# Problem requirements
Transcribe the material word for word, but without the images.

* BEGIN Dataset content *

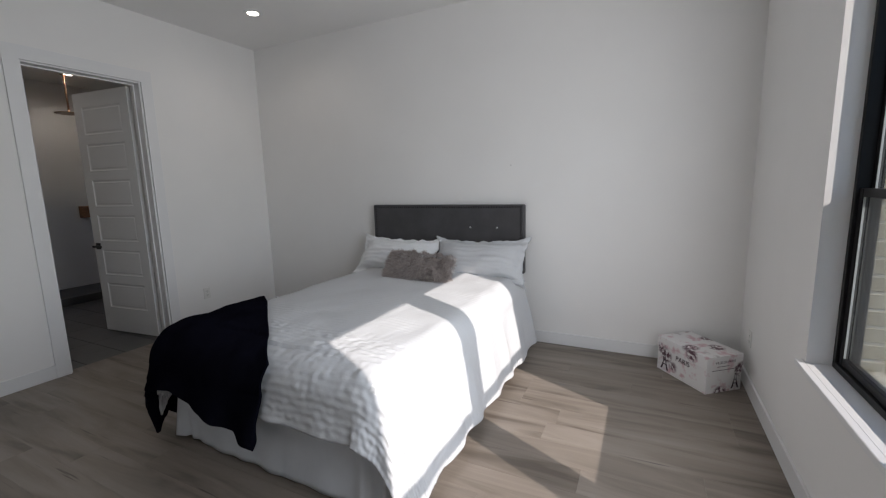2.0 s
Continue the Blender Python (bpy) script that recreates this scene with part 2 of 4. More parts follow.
def sheet(name, f, nu, nv, material, thick=0.0, uv=True):
    """A smooth surface f(u, v), u and v from 0 to 1."""
    vs = [f(i / nu, j / nv) for j in range(nv + 1) for i in range(nu + 1)]
    fs = [(j * (nu + 1) + i, j * (nu + 1) + i + 1, (j + 1) * (nu + 1) + i + 1, (j + 1) * (nu + 1) + i) for j in range(nv) for i in range(nu)]
    me = mesh(name, vs, fs, True)
    if uv:
        lay = me.uv_layers.new(name="map")
        for lp in me.loops:
            k = lp.vertex_index
            lay.data[lp.index].uv = ((k % (nu + 1)) / nu, (k // (nu + 1)) / nv)
    me.materials.append(material)
    return me


def solid(ob, thick, offset=-1.0):
    md = ob.modifiers.new("thickness", "SOLIDIFY")
    md.thickness, md.offset = thick, offset
    return ob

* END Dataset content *

# Reply to the exercise
2.0 s
Continue the Blender Python (bpy) script that recreates this scene with part 2 of 4. More parts follow.
def sheet(name, f, nu, nv, material, thick=0.0, uv=True):
    """A smooth surface f(u, v), u and v from 0 to 1."""
    vs = [f(i / nu, j / nv) for j in range(nv + 1) for i in range(nu + 1)]
    fs = [(j * (nu + 1) + i, j * (nu + 1) + i + 1, (j + 1) * (nu + 1) + i + 1, (j + 1) * (nu + 1) + i) for j in range(nv) for i in range(nu)]
    me = mesh(name, vs, fs, True)
    if uv:
        lay = me.uv_layers.new(name="map")
        for lp in me.loops:
            k = lp.vertex_index
            lay.data[lp.index].uv = ((k % (nu + 1)) / nu, (k // (nu + 1)) / nv)
    me.materials.append(material)
    return me


def solid(ob, thick, offset=-1.0):
    md = ob.modifiers.new("thickness", "SOLIDIFY")
    md.thickness, md.offset = thick, offset
    return ob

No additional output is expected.